«Quinhão de sucesso»

Vasco Cardoso
Sendo uma presença constante no conteúdo informativo do nosso país, a quadra natalícia é particularmente recheada de esmolas, assistencialismo e caridade. Nas próximas semanas, jornais, revistas e noticiários serão encharcados das mais variadas iniciativas deste âmbito, às quais, não irão faltar ilustres artistas da nossa praça, figuras de proa do nosso Governo, e também, beneméritos capitalistas que não pouparão esforços para «ajudar quem precisa».
Aliás, foi o próprio Presidente da República a dar o mote, ao reunir cerca de cem «empresários» - a propósito do abandono escolar - apelando para que «homens de negócios bem sucedidos» em Portugal se mobilizem e contribuam para o reforço da justiça social no País, partilhando «uma parte do seu quinhão de sucesso». Cavaco vai mais longe, depois do «capitalismo popular» - que na avalanche privatizadora dos seus governos semeou ilusões – surge agora o «capitalismo de inclusão» que é como quem diz – capitalismo sem classes.
A difusão destes conceitos não fica naturalmente pela nata.

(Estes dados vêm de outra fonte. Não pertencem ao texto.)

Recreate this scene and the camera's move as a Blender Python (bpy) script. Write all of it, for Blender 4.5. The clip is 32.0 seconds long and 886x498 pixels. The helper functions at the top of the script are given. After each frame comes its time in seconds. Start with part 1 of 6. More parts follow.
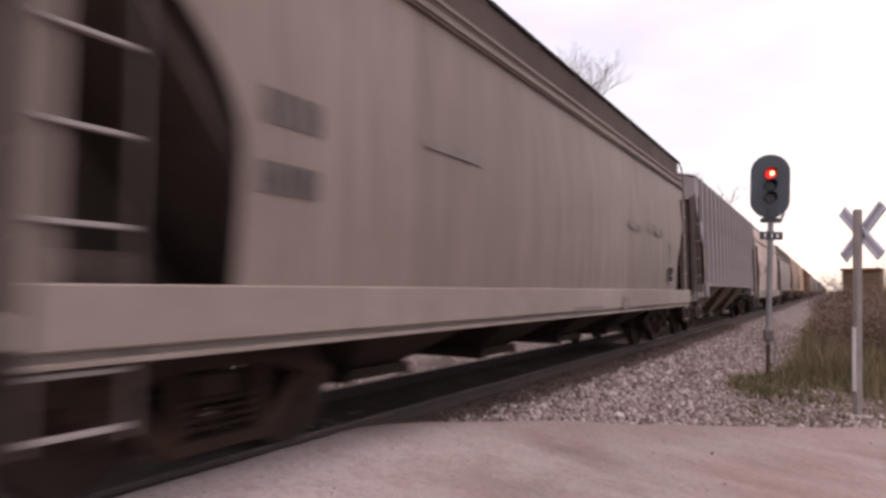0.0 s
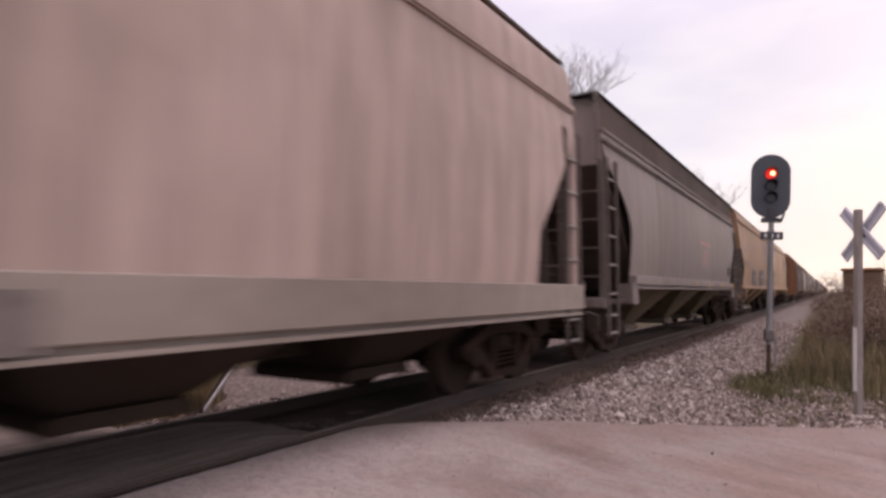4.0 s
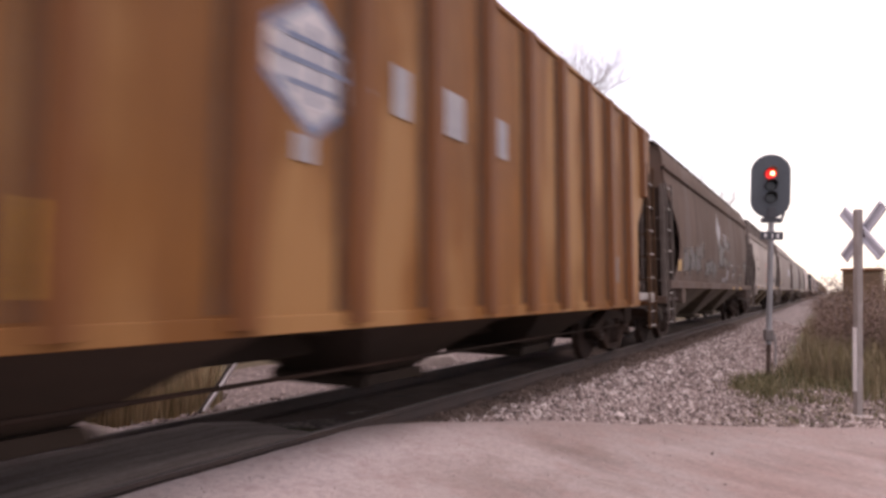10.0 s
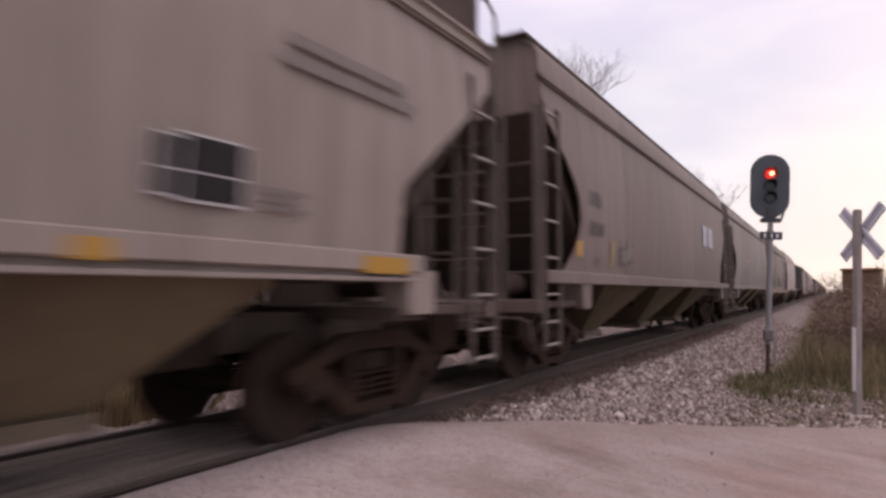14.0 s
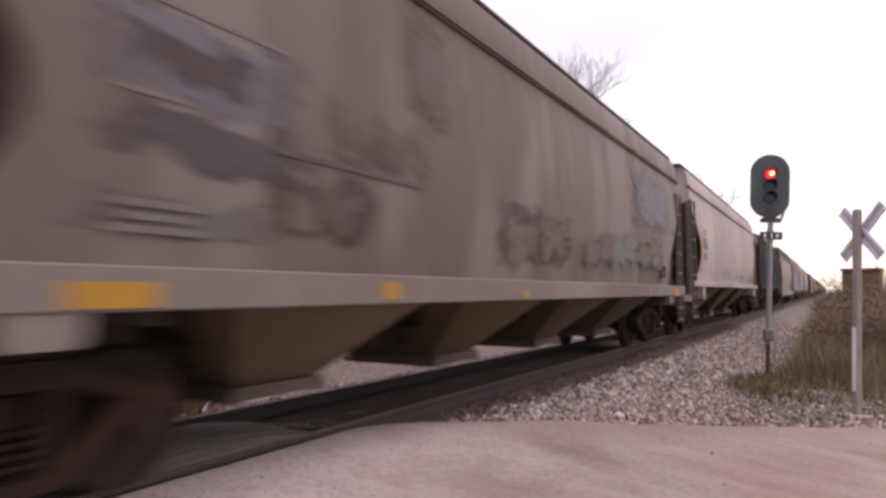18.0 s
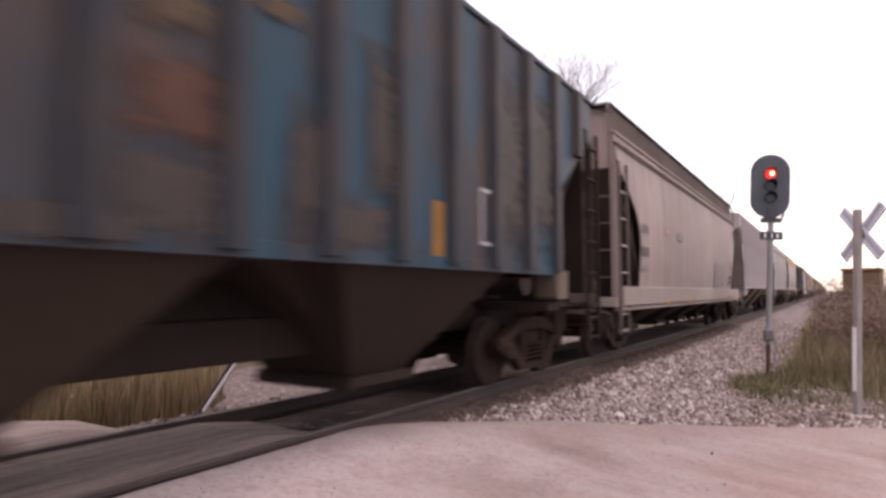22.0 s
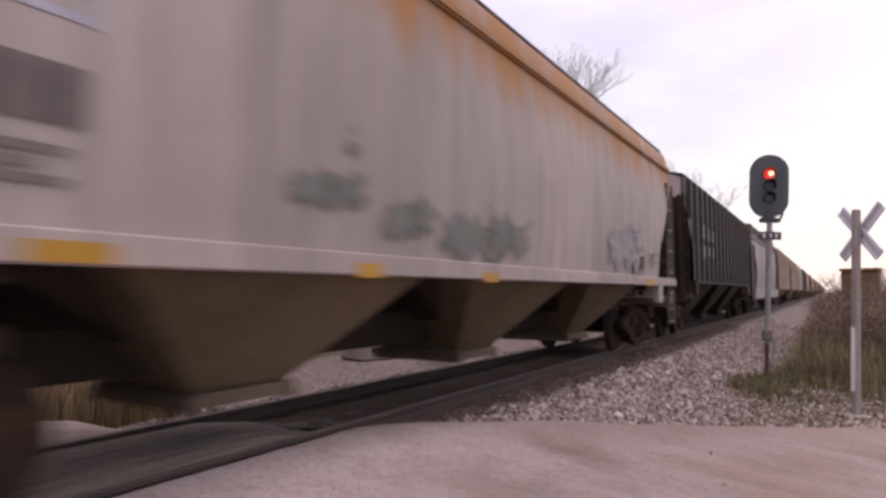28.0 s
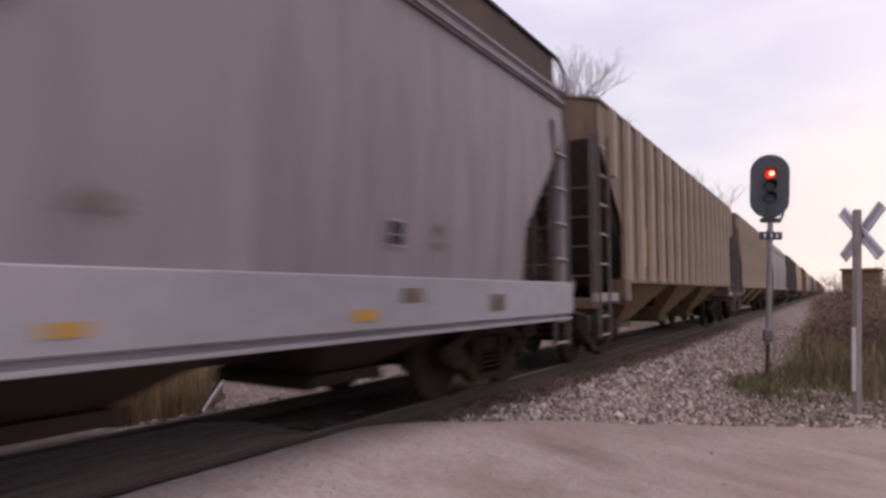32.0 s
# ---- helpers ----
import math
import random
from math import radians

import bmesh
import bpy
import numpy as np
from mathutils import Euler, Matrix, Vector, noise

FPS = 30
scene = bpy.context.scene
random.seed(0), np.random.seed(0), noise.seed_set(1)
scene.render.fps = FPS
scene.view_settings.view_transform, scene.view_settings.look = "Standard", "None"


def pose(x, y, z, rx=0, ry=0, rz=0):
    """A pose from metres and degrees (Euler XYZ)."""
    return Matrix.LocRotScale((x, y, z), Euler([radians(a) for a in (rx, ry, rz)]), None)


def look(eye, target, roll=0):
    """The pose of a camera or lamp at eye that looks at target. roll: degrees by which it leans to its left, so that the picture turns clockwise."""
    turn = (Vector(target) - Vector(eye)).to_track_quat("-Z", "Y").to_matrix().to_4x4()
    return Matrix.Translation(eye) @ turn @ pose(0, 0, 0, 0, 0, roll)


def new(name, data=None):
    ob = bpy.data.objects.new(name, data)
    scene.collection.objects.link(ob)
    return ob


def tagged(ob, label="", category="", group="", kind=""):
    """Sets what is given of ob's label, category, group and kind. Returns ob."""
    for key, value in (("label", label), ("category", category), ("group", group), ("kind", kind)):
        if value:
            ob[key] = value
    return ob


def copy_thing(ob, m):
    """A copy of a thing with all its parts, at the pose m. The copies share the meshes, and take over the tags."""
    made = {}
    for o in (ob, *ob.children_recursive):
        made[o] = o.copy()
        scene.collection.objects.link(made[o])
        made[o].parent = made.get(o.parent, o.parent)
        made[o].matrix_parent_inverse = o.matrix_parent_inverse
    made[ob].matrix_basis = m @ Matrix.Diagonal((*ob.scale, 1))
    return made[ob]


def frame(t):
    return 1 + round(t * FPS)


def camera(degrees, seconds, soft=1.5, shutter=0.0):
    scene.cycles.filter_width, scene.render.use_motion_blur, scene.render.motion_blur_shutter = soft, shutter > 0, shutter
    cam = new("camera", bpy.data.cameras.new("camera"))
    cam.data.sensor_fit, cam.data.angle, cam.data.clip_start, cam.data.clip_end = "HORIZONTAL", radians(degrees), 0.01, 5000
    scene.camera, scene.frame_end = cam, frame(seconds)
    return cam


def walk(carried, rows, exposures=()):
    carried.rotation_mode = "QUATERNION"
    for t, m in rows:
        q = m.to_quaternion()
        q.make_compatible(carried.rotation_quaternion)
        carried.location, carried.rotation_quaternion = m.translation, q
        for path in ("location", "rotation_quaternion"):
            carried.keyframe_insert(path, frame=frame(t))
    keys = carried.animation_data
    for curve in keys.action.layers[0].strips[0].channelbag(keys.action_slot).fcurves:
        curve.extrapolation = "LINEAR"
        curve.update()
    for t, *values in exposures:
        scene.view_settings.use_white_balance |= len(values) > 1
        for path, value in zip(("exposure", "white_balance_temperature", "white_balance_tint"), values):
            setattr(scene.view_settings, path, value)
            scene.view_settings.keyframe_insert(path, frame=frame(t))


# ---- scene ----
SECONDS = 32.0
cam = camera(71.96, SECONDS, soft=3.0, shutter=0.6)
EYE = (4.8, 0.0, 1.29)          # metres from the track's centre line; z = 0 is the top of the rails
# the tripod settles by less than a tenth of a degree
DRIFT = ((0, 0.0), (1.5, 0.0), (2.1, 0.07), (3.3, 0.06), (6, -0.01), (8, 0.03), (11, 0.03), (13, -0.015), (20, -0.015), (21, 0.02), (23, -0.015), (25, 0.02), (27.6, -0.085), (30, -0.085), (31.2, -0.03), (SECONDS, -0.03))
walk(cam, [(t, pose(*EYE, 93.97, 0, 32.31 + turn)) for t, turn in DRIFT],
     exposures=[(0, -0.06, 7020, 30), (1, -0.20, 6950, 30), (2, -0.20, 6900, 30), (3, -0.27, 7000, 30), (6, -0.15, 7100, 30), (7, -0.20, 7100, 30), (8, -0.11, 7150, 30), (9, -0.38, 6780, 30), (10, 0.20, 7020, 30), (11, 0.35, 6950, 30), (12, 0.20, 7020, 30), (13, -0.03, 7000, 30), (14, -0.28, 6950, 30), (17, -0.14, 7020, 30), (18, 0.05, 7000, 30), (19, -0.16, 7000, 30), (20, -0.52, 6650, 30), (21, -0.12, 7000, 30), (22, 0.35, 7020, 30), (23, -0.02, 6980, 30), (24, -0.34, 6750, 30), (25, -0.42, 6600, 30), (28, -0.15, 6850, 30), (29, -0.26, 6900, 30), (30, 0.30, 6950, 30), (31, 0.17, 6900, 30), (32, -0.35, 6750, 30)])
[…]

Aos trabalhadores e à população em geral, aguardam-nos milhares de voluntários à porta dos supermercados para recolher alimentos, não faltarão também os SMS´s cujo o valor se destina a uma qualquer obra de caridade, rifas, postais de Natal e outros expedientes, emitidos em grande escala, para aproveitar a generosidade de quem tem cada vez menos, sem esquecer uns poucos, que à pala de tanta oferta ainda farão crescer o seu negócio. Tudo isto, para que tudo fique, rigorosamente, na mesma.

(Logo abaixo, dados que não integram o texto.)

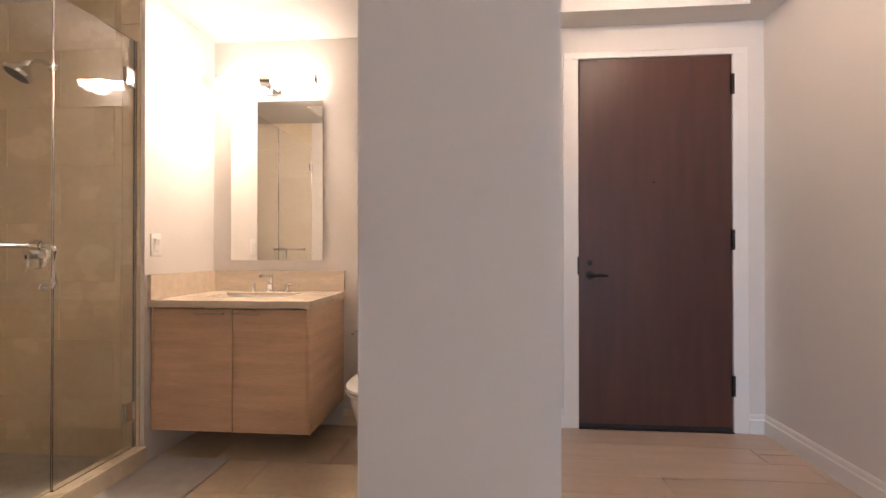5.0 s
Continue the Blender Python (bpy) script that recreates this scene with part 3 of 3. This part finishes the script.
for x in (-0.315, 0.315):
    bm = bmesh.new()
    cyl(bm, (x - 0.008, -0.095, 0), (x + 0.008, -0.095, 0), 0.0275, seg=28)
    part("end_cap", bm, CHROME, vl)


def toilet(at):
    """A one-piece toilet whose back touches its own y = 0; it faces its own -y."""
    ob = thing("toilet", "white porcelain one-piece toilet with the lid closed", "toilet", at)

    def ring(w, y0, y1, z, p=2.6, n=40):
        cx, cy, a, b = 0, (y0 + y1) / 2, w / 2, (y1 - y0) / 2
        return [(cx + a * math.copysign(abs(math.cos(t)) ** (2 / p), math.cos(t)), cy + b * math.copysign(abs(math.sin(t)) ** (2 / p), math.sin(t)), z) for t in (k * math.tau / n for k in range(n))]

    bm = bmesh.new()
    loft(bm, [ring(0.25, -0.60, -0.06, 0, 3), ring(0.245, -0.61, -0.06, 0.05, 3), ring(0.25, -0.64, -0.04, 0.16, 2.8), ring(0.31, -0.685, -0.02, 0.27, 2.5), ring(0.362, -0.712, -0.01, 0.35, 2.4), ring(0.368, -0.715, -0.01, 0.385, 2.4), ring(0.355, -0.705, -0.01, 0.392, 2.4)])
    part("bowl", bm, PORC, ob)
    bm = bmesh.new()
    loft(bm, [ring(0.40, -0.29, -0.008, 0.34, 4.5), ring(0.435, -0.285, -0.008, 0.37, 4.5), ring(0.448, -0.255, -0.008, 0.42, 5), ring(0.455, -0.225, -0.008, 0.50, 6), ring(0.438, -0.205, -0.008, 0.656, 7), ring(0.434, -0.205, -0.008, 0.662, 7)])
    part("tank", bm, PORC, ob)
    bm = bmesh.new()
    loft(bm, [ring(0.436, -0.208, -0.006, 0.6635, 7), ring(0.448, -0.214, -0.005, 0.669, 7), ring(0.448, -0.214, -0.005, 0.690, 7), ring(0.440, -0.208, -0.008, 0.700, 7), ring(0.420, -0.195, -0.015, 0.704, 7)])
    part("tank_lid", bm, PORC, ob)
    for nm, w, z0, z1, f in (("seat", 0.372, 0.394, 0.410, -0.718), ("lid", 0.368, 0.4125, 0.434, -0.716)):
        bm = bmesh.new()
        loft(bm, [ring(w - 0.012, f + 0.006, -0.262, z0, 2.35), ring(w, f, -0.256, z0 + 0.004, 2.35), ring(w, f, -0.256, z1 - 0.006, 2.35), ring(w - 0.014, f + 0.007, -0.263, z1, 2.35), ring(w - 0.10, f + 0.06, -0.31, z1 + 0.003, 2.35)])
        part(nm, bm, PORC, ob)
    for x in (-0.07, 0.07):
        bm = bmesh.new()
        cyl(bm, (x - 0.02, -0.262, 0.418), (x + 0.02, -0.262, 0.418), 0.011, seg=16)
        part("seat_hinge", bm, PORC, ob)
    bm = bmesh.new()
    cyl(bm, (-0.214, -0.165, 0.618), (-0.232, -0.165, 0.618), 0.012, seg=16)
    tube(bm, [(-0.232, -0.165, 0.618), (-0.240, -0.185, 0.617), (-0.242, -0.235, 0.612)], 0.0065, 10)
    part("flush_lever", bm, CHROME, ob, "chrome flush lever")
    return ob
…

Na realidade, o que a promoção desta histeria caritativa significa, é que há mais pobres, mais desempregados, mais salários de miséria, mais doentes a precisarem de cuidados de saúde, mais idosos abandonados, mais crianças desapoiadas, mais explorados e mais excluídos. A atitude de quem recusa o aumento dos salários, aumenta a precariedade, encerra as empresas, foge aos impostos, exige a extinção e privatização das funções sociais do Estado e, nestas alturas, aparece a «estender a mão ao próximo», tem tanto de calculista como de hipócrita e deve ser denunciada e combatida.

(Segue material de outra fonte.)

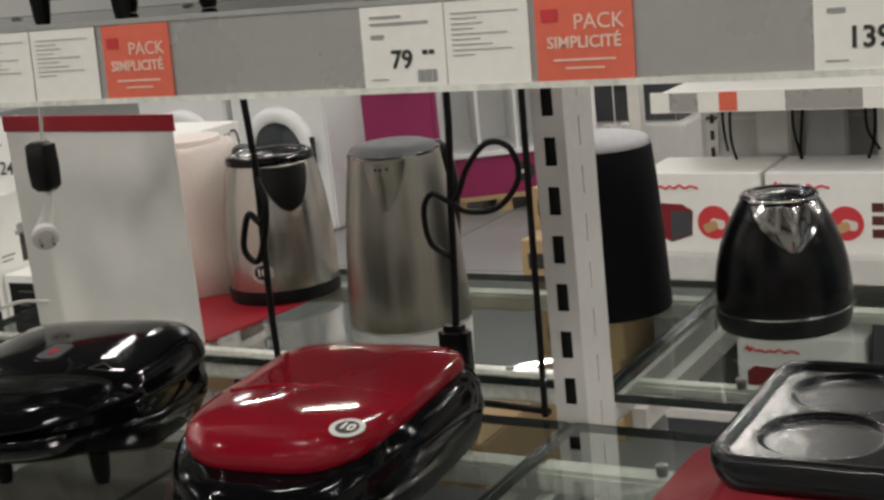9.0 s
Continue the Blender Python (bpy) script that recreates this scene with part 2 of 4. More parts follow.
# ---- floor, walls, ceiling ----
bm = boxed(-11, 9, -9, 15, -0.1, 0)
floor = tagged(part("floor", bm, FLOOR), "pale grey glossy shop floor with thin dark joints", "floor", kind="structure")
bm = bmesh.new()
for k in range(-8, 10):
    add_box(bm, -2.72 + k * 1.2 - 0.004, -2.72 + k * 1.2 + 0.004, -9, 15, 0, 0.0012)
for k in range(-7, 13):
    add_box(bm, -11, 9, 0.5 + k * 1.2 - 0.004, 0.5 + k * 1.2 + 0.004, 0, 0.001)
joint = part("floor_joint", bm, mat("joint_grey", (0.12, 0.12, 0.115), 0.6), floor)
bm = boxed(-11, 9, -9, 15, CEILING + 0.12, CEILING + 0.2)
tagged(part("ceiling", bm, CEIL), "dark grey open shop ceiling", "ceiling", kind="structure")
for nm, q in (("wall_west", (-11.2, -11, -9, 15)), ("wall_east", (9, 9.2, -9, 15)), ("wall_south", (-11.2, 9.2, -9.2, -9)), ("wall_north", (-11.2, 9.2, 15, 15.2))):
    tagged(part(nm, boxed(*q, -0.1, CEILING + 0.2), WALL), "plain off-white shop wall", "wall", kind="structure")

# rows of slim ceiling lamps; those behind the camera are added for frontal light
LAMP_TURN = 52
u = Vector((math.cos(radians(LAMP_TURN)), math.sin(radians(LAMP_TURN)), 0))
w = Vector((-u.y, u.x, 0))
first_lamp = None
for a in range(-5, 7):
    for b in range(-6, 6):
        c = Vector((-2.1, 7.0, 0)) + u * (a - 3) * 2.6 + w * (b - 1) * 2.6
        if not (-9.5 < c.x < 7.5 and -7.5 < c.y < 12.5):
            continue
        m = pose(c.x, c.y, CEILING, 0, 0, LAMP_TURN)
        if first_lamp is None:
            first_lamp = tagged(new("ceiling_lamp"), "slim white linear ceiling lamp, lit", "lamp", "rows of ceiling lamps")
            part("housing", boxed(-0.4, 0.4, -0.04, 0.04, 0.02, 0.11, 0.004), WHITE_METAL, first_lamp)
            first_lamp.matrix_basis = m
        else:
            copy_thing(first_lamp, m)
        li = bpy.data.lights.new("lamp_tube", "AREA")
        li.shape, li.size, li.size_y, li.energy, li.color = "RECTANGLE", 0.75, 0.045, LAMP_WATTS, (1.0, 0.955, 0.9)
        lo = new("lamp_tube", li)
        lo.matrix_world = m

# ---- gondola: uprights and glass shelves ----
def upright(x, rise=0.0):
    up = thing("upright", x, 0, 0, 0, "white slotted steel shelving upright", "upright", "shelving uprights")
    z0, z1 = 0.0, 2.1
    bm = bmesh.new()
    hw, d = 0.0175, 0.069
    add_box(bm, -hw, -0.0065, 0, 0.002, z0, z1)
    add_box(bm, 0.0065, hw, 0, 0.002, z0, z1)
    n = int((z1 - 0.06) / 0.05)
    for k in range(n + 1):
        zc = 1.03 + rise + (k - 19) * 0.05
        add_box(bm, -0.0065, 0.0065, 0, 0.002, zc + 0.0145, min(zc + 0.0355, z1))
    part("slotted_face", bm, WHITE_METAL, up)
    bm = bmesh.new()
    for sx in (-1, 1):
        a, b = sorted((sx * hw, sx * (hw - 0.002)))
        add_box(bm, a, b, 0.0021, 0.034, z0, z1)
        add_box(bm, a, b, 0.0362, d, z0, z1)
        for k in range(n + 1):
            zc = 1.045 + rise + (k - 19) * 0.05
            add_box(bm, a, b, 0.034, 0.0362, zc + 0.0145, min(zc + 0.0355, z1))
    part("side_web", bm, WHITE_METAL, up)
    part("back_face", boxed(-hw, hw, d, d + 0.002, z0, z1), WHITE_METAL, up)
    # added dark core: colours the shade seen through the slots
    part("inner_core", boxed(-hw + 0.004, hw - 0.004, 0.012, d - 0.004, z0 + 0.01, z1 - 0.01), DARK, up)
    part("foot", boxed(-0.025, 0.025, -0.4, 0.5, 0.0, 0.1, 0.004), WHITE_METAL, up)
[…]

É sabido, mas repeti-mo-lo. Ao país não fazem falta esmolas, caridade, nem apoios ou apelos solidários. Portugal precisa de justiça económica e social, de uma outra política que rompa com a degradação das condições de vida da população. O «quinhão de sucesso» que o Presidente encontrou naquele punhado de patrões, é o resultado dos muitos milhões, que todos os dias são roubados a quem trabalha. Enquanto essa contradição essencial não se resolver, bem podem distribuir migalhas.